What I mean by that is there a limit to the improvements that the majority of people who are in the available market space are willing to pay for. Isn’t there a point where the average gamer says, “It’s good enough. I’m not going to plunk a few hundred more dollars for an imperceptible improvement in performance, graphic quality, etc.”

CDs are sampled at 44.1Khz, each sample is 16 bits. Those numbers were not arbitrary. Human hearing is approximately 20Hz - 20Khz. Sampling at a bit more than double the range of human hearing allows for flawless reproduction of the full audio spectrum. 16 bit samples allow for a dynamic range of 120db (with dithering). That covers loudness reproduction from the threshold of hearing to the threshold of pain (unless you’ve toasted some of your hearing by standing in front of speaker cabinets being driven by outsized amplifiers playing in a R&R band - that would be yours truly).

The audio of a DVD contains 24 bit samples at 192Khz. The argument is that even though this allows for the production of audio far in excess of the range of human hearing the “headroom” (audio talk for the wasted range) provides for higher quality audio production - only few, if anyone can actually hear the quality improvements. The fact of the matter is that most of us are happy with an MP3 (considerably lower audio quality than a CD) or even a still lower quality audio stream from Spotify, Pandora or similar.

I think Nvidia is aware that their cash cow of gaming graphics is near its high end limit. Fortunately, they have several alternative avenues for future growth. But at some point it becomes pointless to improve the rendering of consumer level computer graphics. I think we are approaching the upper end of the market.

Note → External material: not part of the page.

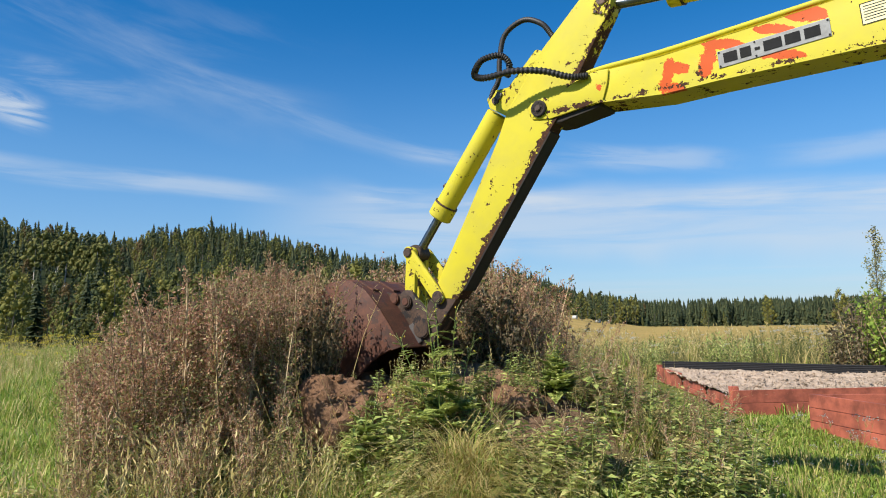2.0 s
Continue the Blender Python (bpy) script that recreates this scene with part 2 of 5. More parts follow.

<<<Isn’t there a point where the average gamer says, “It’s good enough. I’m not going to plunk a few hundred more dollars for an imperceptible improvement in performance, graphic quality, etc.”>>.

Sure is, but we certainly have not reached it for graphics. Gaming, virtual reality, large screens, 5G coming, this new graphic standard is so good that it blows the existing high end graphics away.

Perhaps after this level of graphics matures, then yes, yes indeed, it will be good enough. That will be multiple generations away.

Further, such graphics will need to become more and more efficient so it can move down to smaller devices over time.

So yes to it gets good enough, no to that issue plaguing Nvidia at this point in time.

Its tech is nowhere good enough in graphics yes, no where good enough in AI yet. Both have many upgrade generations to go, minimum. Unless something disruptive comes to market and starts to replace GPUs and Nvidia either has not invented it nor bought it.